Siyasiler, onun siyasete ilişkin tutum ve davranışlarını eleştirebilirler, bu onların hakkıdır. Ancak onu İslam dairesi dışına çıkarma hak ve yetkileri yoktur. Eleştirebilirler, onunla teşrik-i mesai yapmak istemeyebilirler ama Hocaefendi’yi ve Hizmet’i topluca cezalandıramazlar, “paralel din” kurma suçlamasıyla kötü niyetli kimselerin hedefi haline getiremezler; kelime-i tevhidi dahi bilmeyen,  -haşa- “Lailahe Muhammed!” diye bağıran lümpenlerin, tinercilerin müesseselerine saldırmalarına izin veremezler. Hocaefendi veya bir başkası, diğerlerinden farklı din görüşüne sahip olma hakkı vardır.
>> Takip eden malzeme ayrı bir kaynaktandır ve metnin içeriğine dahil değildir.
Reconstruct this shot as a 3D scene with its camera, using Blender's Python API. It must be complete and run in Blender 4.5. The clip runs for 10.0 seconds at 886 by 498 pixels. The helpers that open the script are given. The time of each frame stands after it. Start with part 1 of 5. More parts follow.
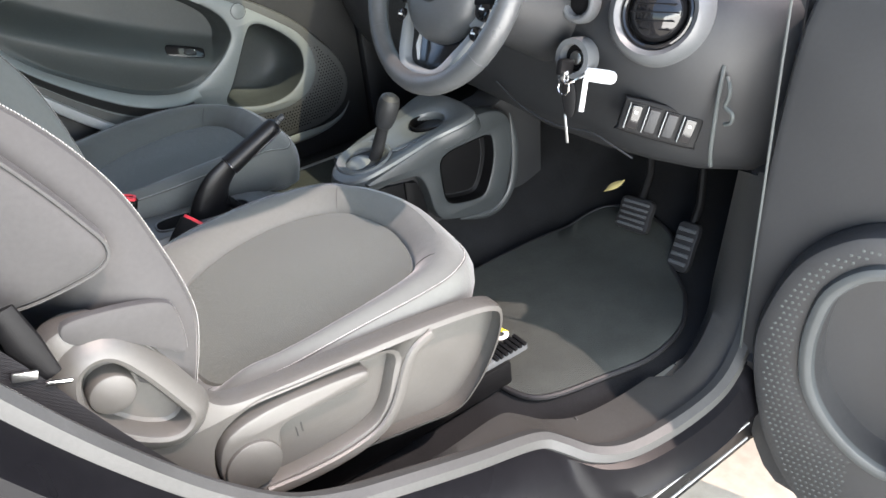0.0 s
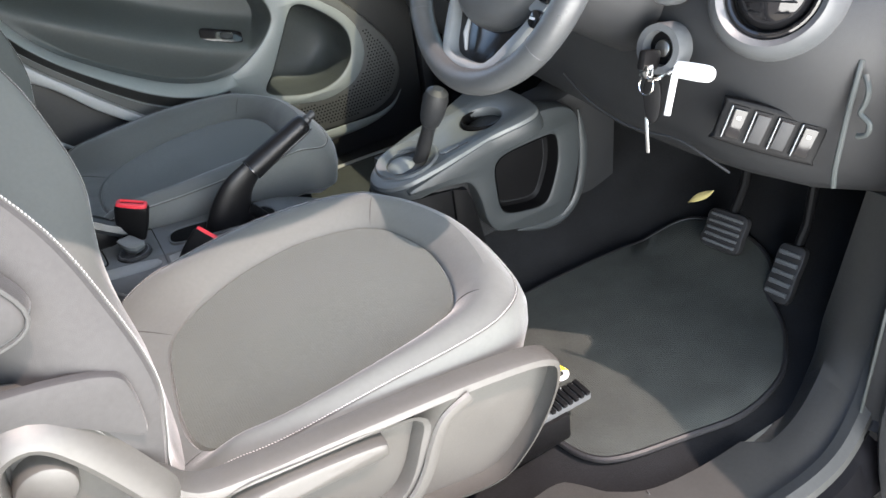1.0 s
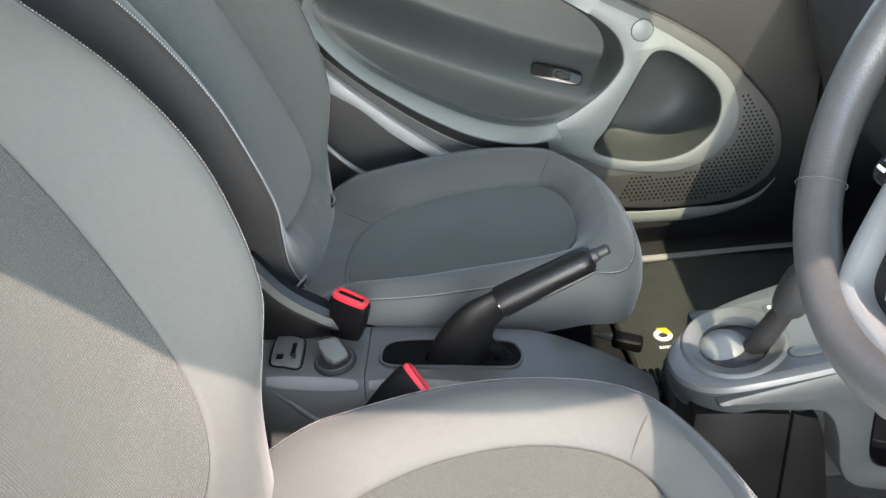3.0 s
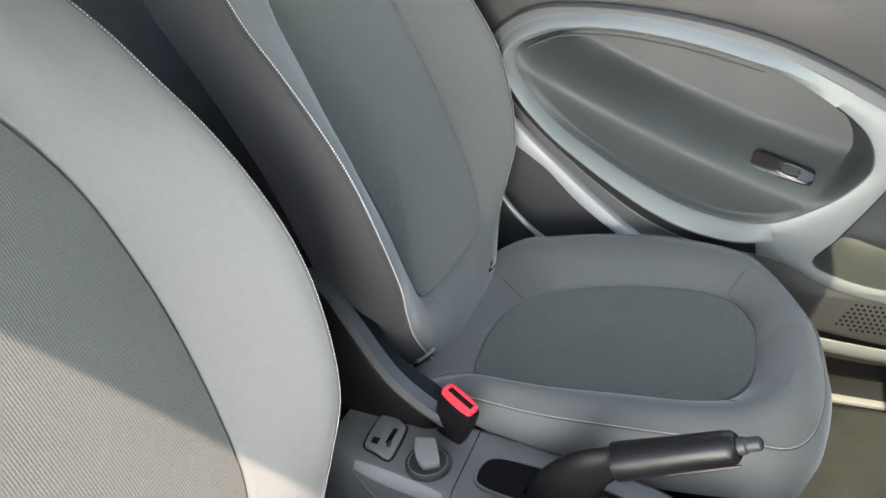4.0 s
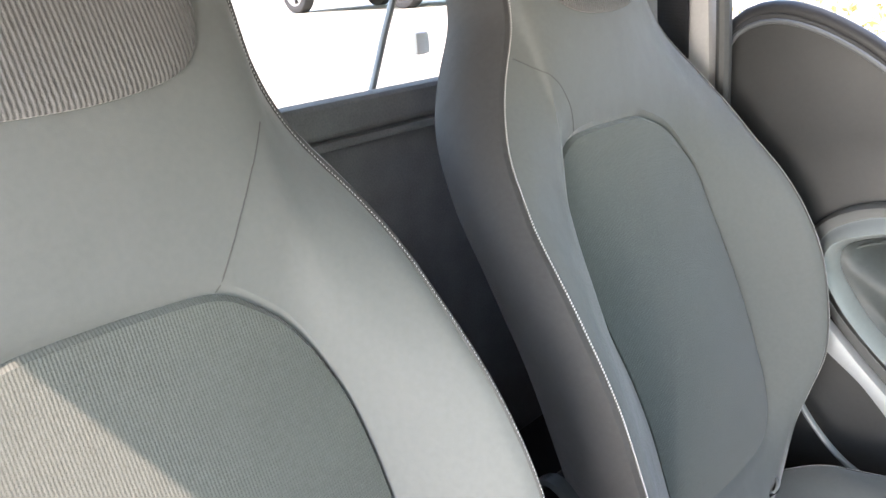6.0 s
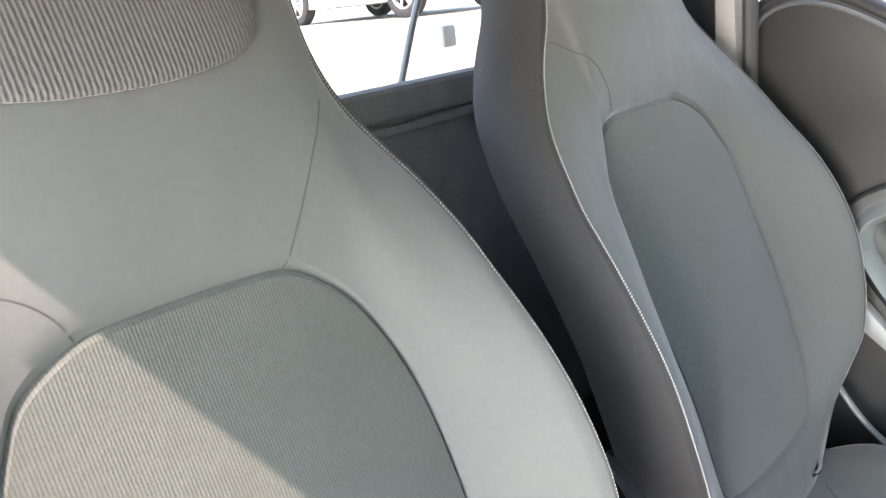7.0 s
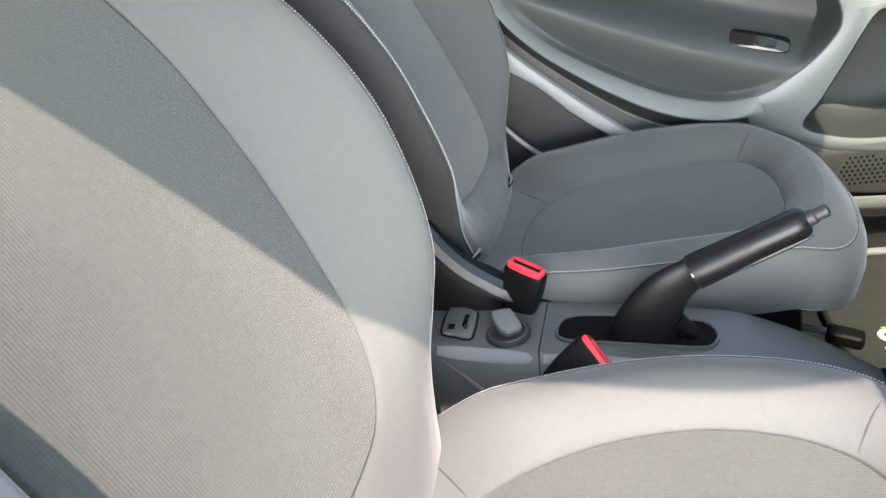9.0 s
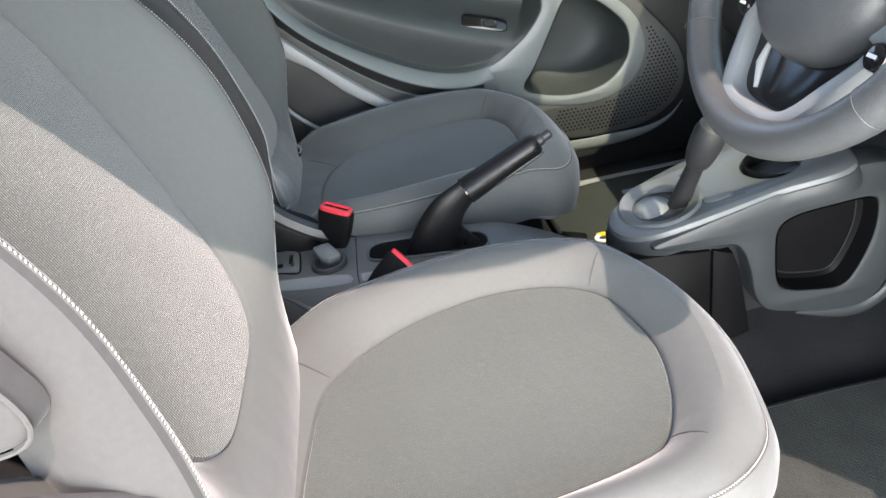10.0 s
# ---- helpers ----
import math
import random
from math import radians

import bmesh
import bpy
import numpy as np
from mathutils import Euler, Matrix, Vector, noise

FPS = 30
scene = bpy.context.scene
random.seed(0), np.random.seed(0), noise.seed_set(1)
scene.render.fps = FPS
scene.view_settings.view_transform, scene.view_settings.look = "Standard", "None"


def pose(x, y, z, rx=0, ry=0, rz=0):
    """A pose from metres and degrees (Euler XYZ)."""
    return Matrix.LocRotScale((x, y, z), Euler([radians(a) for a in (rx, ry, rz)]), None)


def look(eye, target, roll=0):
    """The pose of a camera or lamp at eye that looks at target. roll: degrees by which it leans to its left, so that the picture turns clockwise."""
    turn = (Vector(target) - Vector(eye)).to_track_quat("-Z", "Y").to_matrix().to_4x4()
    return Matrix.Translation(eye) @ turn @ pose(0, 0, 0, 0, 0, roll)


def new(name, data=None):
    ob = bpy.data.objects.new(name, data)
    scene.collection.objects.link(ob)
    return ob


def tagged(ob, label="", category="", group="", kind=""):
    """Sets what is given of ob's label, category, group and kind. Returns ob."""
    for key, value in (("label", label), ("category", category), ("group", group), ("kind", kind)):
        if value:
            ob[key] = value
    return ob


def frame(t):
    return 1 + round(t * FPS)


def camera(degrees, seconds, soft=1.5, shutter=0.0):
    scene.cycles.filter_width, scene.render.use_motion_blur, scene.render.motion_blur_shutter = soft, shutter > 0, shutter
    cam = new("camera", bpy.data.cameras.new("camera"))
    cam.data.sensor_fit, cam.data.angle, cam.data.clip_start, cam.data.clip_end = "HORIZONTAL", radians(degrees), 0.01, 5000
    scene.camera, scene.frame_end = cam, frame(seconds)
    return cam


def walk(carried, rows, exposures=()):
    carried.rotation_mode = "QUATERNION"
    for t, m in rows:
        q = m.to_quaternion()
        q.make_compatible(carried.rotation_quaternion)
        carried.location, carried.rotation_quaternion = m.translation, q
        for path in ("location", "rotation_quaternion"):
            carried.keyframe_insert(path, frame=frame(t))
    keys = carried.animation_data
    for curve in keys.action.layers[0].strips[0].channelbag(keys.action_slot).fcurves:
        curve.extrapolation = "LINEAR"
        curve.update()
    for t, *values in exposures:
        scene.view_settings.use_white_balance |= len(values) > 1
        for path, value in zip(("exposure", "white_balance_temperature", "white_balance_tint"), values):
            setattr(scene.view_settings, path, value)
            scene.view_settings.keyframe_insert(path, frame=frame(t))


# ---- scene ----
cam = camera(62.5, 10.0)
PATH = [
    (0, (-0.484, -0.976, 1.254), (0.422, 0.463, 0.201), -6.8),
    (0.5, (-0.433, -0.913, 1.224), (0.452, 0.518, 0.143), -7.2),
    (1, (-0.344, -0.812, 1.201), (0.392, 0.702, 0.122), -8.7),
    (1.5, (-0.263, -0.747, 1.196), (0.243, 0.877, 0.143), -10.3),
    (2, (-0.215, -0.644, 1.192), (0.126, 1.034, 0.158), -9.1),
    (2.5, (-0.162, -0.485, 1.193), (-0.009, 1.225, 0.168), -7.7),
    (3, (-0.124, -0.387, 1.2), (-0.249, 1.332, 0.187), -7.6),
    (3.2, (-0.093, -0.337, 1.202), (-0.356, 1.368, 0.19), -7.5),
    (4.3, (-0.04, -0.187, 1.261), (-0.865, 1.378, 0.328), -4.4),
    (4.5, (-0.05, -0.169, 1.259), (-0.944, 1.38, 0.364), -4.0),
    (5, (-0.062, -0.149, 1.29), (-1.143, 1.308, 0.449), -3.3),
    (5.5, (-0.07, -0.128, 1.337), (-1.334, 1.221, 0.573), -3.2),
    (5.7, (-0.073, -0.124, 1.354), (-1.395, 1.188, 0.627), -3.4),
    (6.8, (-0.092, -0.158, 1.349), (-1.509, 1.094, 0.696), -6.1),
    (7, (-0.1, -0.171, 1.332), (-1.483, 1.113, 0.668), -6.3),
    (7.5, (-0.131, -0.21, 1.285), (-1.369, 1.2, 0.594), -7.0),
    (8, (-0.138, -0.239, 1.228), (-1.211, 1.277, 0.486), -8.7),
    (8.5, (-0.143, -0.286, 1.169), (-0.98, 1.332, 0.345), -10.9),
    (9, (-0.138, -0.371, 1.119), (-0.732, 1.317, 0.225), -13.7),
    (9.5, (-0.152, -0.504, 1.129), (-0.449, 1.225, 0.169), -13.9),
    (10, (-0.193, -0.599, 1.158), (-0.143, 1.121, 0.139), -11.2),
]
walk(cam, [(t, look(eye, target, roll)) for t, eye, target, roll in PATH],
     [(0.0, 2.1, 6600, 9), (1.0, 2.22, 6600, 9), (1.5, 2.3, 6650, 9), (2.5, 2.58, 6800, 9), (4.0, 3.05, 7100, 12), (5.0, 3.36, 7150, 14), (6.0, 3.28, 7100, 14), (7.0, 3.17, 7100, 14),
      (8.0, 3.17, 7050, 14), (8.5, 3.16, 7000, 13), (9.0, 2.93, 6850, 12), (9.5, 2.62, 6700, 10), (10.0, 2.42, 6650, 9)])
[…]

Aylardır yüz binlerce mü’min erkek ve mü’min kadın kahır içinde yaşıyor, gözyaşı döküyor, aileler çözülüyor. Günah, yazık değil mi? Hangi cemaat veya grup olursa olsun kardeşlerimize “zalimken de, mazlumken de yardım etmemiz” gerekmez mi? Aynı kıbleye yönelenler hani “duvar taşları” gibi olmalıydı? Hani birinin ayağına diken batsa diğerlerinin tümü acısını hissederdi? Hani “birbirimizi sevmedikçe iman etmeyecek, iman etmedikçe de cennete de girmeyecektik?” Bütün bunları nasıl bir anda unuttuk? İktidar ve tüketim aşkı kalplerimizdeki merhameti mi kuruttu?
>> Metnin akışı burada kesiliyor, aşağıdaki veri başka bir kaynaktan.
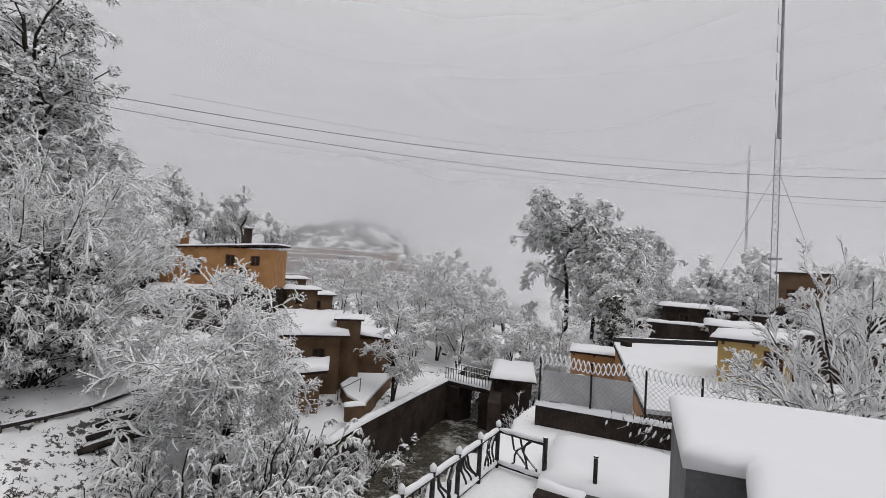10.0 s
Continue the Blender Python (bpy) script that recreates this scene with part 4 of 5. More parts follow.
def build_main_house():
    z = 1.6
    at = (*spot(51.75, 46.7), z)
    tall = ((-3.30, -2.33, 2.75, 4.75), (-0.12, 0.94, 2.75, 4.75), (2.08, 3.06, 2.75, 4.75))
    small = ((-4.45, -3.72, 0.95, 1.95), (-3.14, -2.40, 0.95, 1.95), (0.94, 1.60, 0.95, 1.95), (1.95, 2.75, 0.95, 1.95))
    doors = ((-1.85, -0.80, 0.0, 2.05), (3.45, 4.45, 0.0, 2.05))
    h = building("house", at, -51.75, 10.9, 7.5, 6.1, "ochre", tall + small, doors, "two-storey ochre clay house with dark red shutters and snowy flat roof", eave=0.35, snow=0.2, slope=0.0)
    for x in (-1.3, 3.95):
        part("wall_lamp", Shape().block(x - 0.1, -0.12, 2.25, x + 0.1, -0.003, 2.45, 0.02), "metal", h, "small grey door lamp")
    m = pose(*at, 0, 0, -51.75)
    s = tagged(thing("banner", at, -51.75), "yellow cloth banner with dark lettering on the house wall", "banner")
    part("cloth", Shape().block(-1.83, -0.05, 2.85, -0.62, -0.012, 3.72, 0.01), "yellow", s)
    for k, (a, b) in enumerate(((-1.6, -0.9), (-1.65, -1.0), (-1.45, -0.8))):
        part("lettering", Shape().box(a, -0.06, 3.52 - k * 0.24, b, -0.052, 3.60 - k * 0.24), "ink", s)
    # steel drum lying beside the house
    b = thing("barrel", tuple(m @ Vector((-6.25, -1.3, 0.5))), -51.75, "large rusty steel drum lying by the house", "barrel")
    part("shell", Shape().tube([(0, -0.2, 0.8), (0, 0.0, 0.8), (0, 1.5, 0.8), (0, 1.6, 0.8)], [0.74, 0.8, 0.8, 0.74], 20), "rust", b)
    part("rim", Shape().tube([(0, -0.24, 0.8), (0, -0.14, 0.8)], 0.82, 20), "iron", b)
    part("cradle", Shape().box(-0.7, 0.2, -0.8, 0.7, 0.35, 0.1).box(-0.7, 1.1, -0.8, 0.7, 1.25, 0.1), "timber", b)
    # upper house behind it
    at = (*spot(51.95, 57.5), 8.6)
    building("upper_house", at, -51.95, 6.2, 5, 4.3, "terracotta", ((-2.2, -1.3, 2.6, 3.5), (-0.4, 0.6, 0.6, 2.0), (1.5, 2.4, 2.6, 3.5), (1.4, 2.6, 0.6, 2.0)), (), "reddish clay house with balcony above the village lane", eave=0.35, snow=0.25, seed=4)
    bal = thing("balcony_rail", tuple(pose(*at, 0, 0, -51.95) @ Vector((0, -1.0, 1.0))), -51.95, "dark timber balcony rail of the upper house", "railing")
    for k in range(14):
        part("baluster", Shape().box(-3 + k * 0.46, 0, 0.06, -2.94 + k * 0.46, 0.06, 1.0), "timber", bal)
    part("handrail", Shape().box(-3.1, -0.03, 1.003, 3.1, 0.1, 1.1), "timber", bal)
    part("floor_beam", Shape().box(-3.1, -0.1, -0.12, 3.1, 0.99, 0.055), "timber", bal)
    building("side_house", (*spot(56.4, 56.5), 8.4), -56, 2.6, 4, 3.6, "brown", ((-0.5, 0.4, 1.6, 2.9),), (), "narrow brown mud house beside the upper house", eave=0.25, snow=0.2, seed=6)
    building("hillside_hut", (*spot(56.9, 94), 26.2), -56.9, 3.6, 3, 1.6, "concrete", ((-1.0, 0.9, 0.5, 1.2),), (), "small grey hut with a flat roof high on the hillside", "hut", eave=0.6, snow=0.25, seed=7)


build_main_house()


def build_lane():
    """The dark row of huts, tarpaulin and clutter above the slope."""
    rows = ((29.5, 62, 9.0, 3.2, 2.0, "dark"), (32.6, 60.5, 9.1, 2.8, 2.6, "canvas"), (35.4, 61.5, 9.2, 3.0, 3.2, "dark"), (38.8, 61, 9.0, 3.8, 2.7, "dark"),
            (42.8, 62.5, 9.2, 4.6, 3.4, "dark"), (46.6, 63, 9.6, 4.0, 3.6, "brown"), (27.0, 64, 9.0, 2.4, 1.7, "concrete"))
    for i, (b, d, z, w, h, mat) in enumerate(rows):
        building("lane_hut", (*spot(b, d), z - 0.6), -b - 6 + 4 * (i % 3), w, 3.2, h + 0.6, mat, ((-w * 0.3, w * 0.1, 1.2, 1.2 + h * 0.4),), (), "low dark wooden hut with a snowy roof along the lane", "hut", eave=0.3, snow=0.28, group="huts along the lane", shutters=False, seed=10 + i)
    # terrace wall below the huts
    for b0, b1, d, z0, z1 in ((26, 34, 57.5, 7.2, 8.9), (34, 46.5, 56.5, 6.6, 8.6)):
        a, c = Vector(spot(b0, d, 0)), Vector(spot(b1, d, 0))
        n = (c - a).length
        turn = math.degrees(math.atan2(c.y - a.y, c.x - a.x))
        w = thing("terrace_wall", (a.x, a.y, z0), turn, "dark rubble terrace wall with a snowy top", "wall")
        part("masonry", Shape().block(0, 0, 0, n, 0.5, z1 - z0, 0.05), "stone", w)
        part("snow", snow_cap(0, 0, n, 0.5, z1 - z0 + 0.004, 0.2, 0.05, 3, 20, 5), "snow", w, smooth=True)
    # awning of tarpaulin that sags between posts
    b, d = 42.3, 50.5
    t = thing("awning", (*spot(b, d), land_at(*spot(b, d))), -b, "sagging grey tarpaulin awning on poles, weighed down by snow", "awning")
    z0 = rise(7.6, d) - t.location.z
    top = []
    for j in range(7):
        for i in range(13):
            u, v = i / 12, j / 6
            x = -2.0 + 4.1 * u
            ridge = 2.8 - 1.75 * math.sin(min(u / 0.9, 1) * math.pi / 2) ** 0.8 + 0.5 * (u > 0.85) * (u - 0.85) / 0.15
            top.append((x, 2.4 * v, z0 + ridge * (1 - 0.15 * v) - 0.12 * math.sin(v * math.pi)))
    faces = [(j * 13 + i, j * 13 + i + 1, (j + 1) * 13 + i + 1, (j + 1) * 13 + i) for j in range(6) for i in range(12)]
    part("tarpaulin", Shape().add(top + [(x, y, z - 0.03) for x, y, z in top], faces + [tuple(91 + k for k in f[::-1]) for f in faces]), "canvas", t, smooth=True)
    part("snow", Shape().add([(x, y, z + 0.04 + 0.12 * math.sin(math.pi * min(max((x + 1.4) / 3.4, 0), 1))) for x, y, z in top], faces), "snow", t, smooth=True)
    for x in (-2.0, 2.1):
        part("post", Shape().tube([(x, 0.05, -0.3), (x, 0.05, z0 + (2.8 if x < 0 else 1.5))], 0.05, 6), "pole", t)
    # small signs and posts at the lane's edge
    sg = thing("lane_sign", (*spot(39.4, 52), land_at(*spot(39.4, 52))), -39, "small yellow notice board on a post by the lane", "sign")
    part("post", Shape().tube([(0, 0, -0.2), (0, 0, 1.3)], 0.04, 6), "pole", sg)
    part("board", Shape().block(-0.45, -0.05, 1.0, 0.45, -0.01, 1.45, 0.01), "yellow", sg)
    first = None
    for b in (28.5, 30.8, 33.2, 35.6, 37.2, 38.4):
        p = (*spot(b, 54), land_at(*spot(b, 54)) - 0.2)
        if first is None:
            first = thing("guard_post", p, -b, "short snow-capped post at the edge of the lane", "post", "posts along the lane")
            part("shaft", Shape().tube([(0, 0, 0), (0, 0, 1.3)], 0.09, 8), "pole", first)
            part("snow", Shape().tube([(0, 0, 1.302), (0, 0, 1.4), (0, 0, 1.46)], [0.11, 0.1, 0.03], 8), "snow", first, smooth=True)
        else:
            copy_thing(first, pose(*p, 0, 0, -b))
    # cars and heaps under snow at the edge
    for b, d, l, hgt, sd in ((31.6, 55, 3.4, 1.1, 1), (34.4, 55, 2.6, 0.9, 2), (24.2, 57.5, 4.2, 1.2, 3)):
        sm = Shape()
        pts = []
        for j in range(9):
            for i in range(17):
                u, v = i / 8 - 1, j / 4 - 1
                k = max(0, 1 - u ** 4) * max(0, 1 - v ** 4)
                pts.append((u * l / 2, v * 0.8, hgt * k ** 0.45 * (0.82 + 0.18 * math.cos(u * 2.4)) - 0.1))
        sm.add(pts, [(j * 17 + i, j * 17 + i + 1, (j + 1) * 17 + i + 1, (j + 1) * 17 + i) for j in range(8) for i in range(16)])
        ob = solo("snow_mound", sm, "snow", "rounded heap completely buried under fresh snow", "snow heap", "heaps at the lane's edge", smooth=True)
        ob.matrix_basis = pose(*spot(b, d), land_at(*spot(b, d)), 0, 0, -b)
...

Eğer siyasiler İslam âlimlerini, hocaları ve cemaatleri yargılayacak olurlarsa, devlete ve iktidarlara son derece tehlikeli yetkiler verilmiş olur. Hiçbir iktidar yeryüzünde kalıcı değildir; yarın bir başka iktidar gelir aynı şeyi bugün yapanlara ve destek verdiği cemaatlere yapar. Hoşlanmadığı cemaatlerin malına mülküne, okullarına, finans kuruluşlarına, medyasına el koyma, varlıklarını tasfiye etme hakkını kendinde görür. Bugün Hizmet’e dayak atanların desteklediği cemaatler ve gruplar aynı dayağı bir başkasından yer ki, aslında dayağı atan el devletin elidir ve bu devlet bir ruh, bir zihniyet olarak her dönemde bedenden bedene geçmektedir.
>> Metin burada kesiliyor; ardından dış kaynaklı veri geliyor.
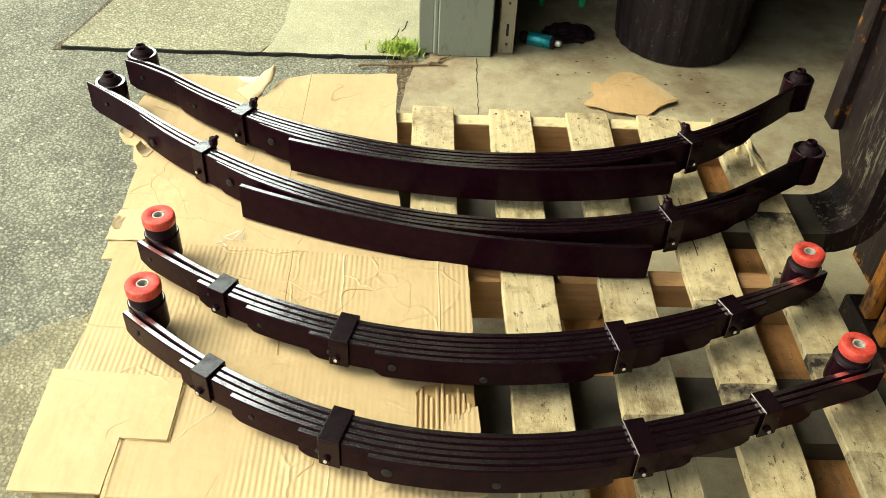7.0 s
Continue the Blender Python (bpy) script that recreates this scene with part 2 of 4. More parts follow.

Hem eğer Sünni ana gövde içinde farklı düşünen, farklı pratikleri olan bir cemaatin hayat hakkı olmayacaksa diğer mezhep mensuplarının, gayrimüslimlerin ve farklı siyasî ve felsefî görüşte olanların temel hak ve özgürlükleri ne olacak? Bir Müslüman bir Şii’yi veya bir Sünni’yi ehl-i kıble saymayıp hak ve hukukuna saygı göstermiyorsa, diğerleri için en büyük tehdit olur.

Aylardır tekrar edip duruyoruz: İddia edildiği üzere kim yurtdışı güçler adına devlete karşı komplo içinde olmuşsa, kim hükümeti devirmek üzere kumpas kurmuşsa, kim yasa dışı yollarla yatak odalarına girmişse, bulunsun ve yargılanıp cezalandırılsın. Ama bunları bahane edip yolsuzluk ve rüşvetin üzerini örtmeye çalışmak, bir cemaati seçim stratejisi çerçevesinde şeytanlaştırmak ve suçsuz yüz binlerce insana acı çektirmek ayıptır, suçtur,  günahtır.

Ey vicdan ve akıl sahipleri (ulu’l-elbab)! Gelin, bir kere daha düşünelim. Asr Sûresi’ni okuyup kendimize gelelim.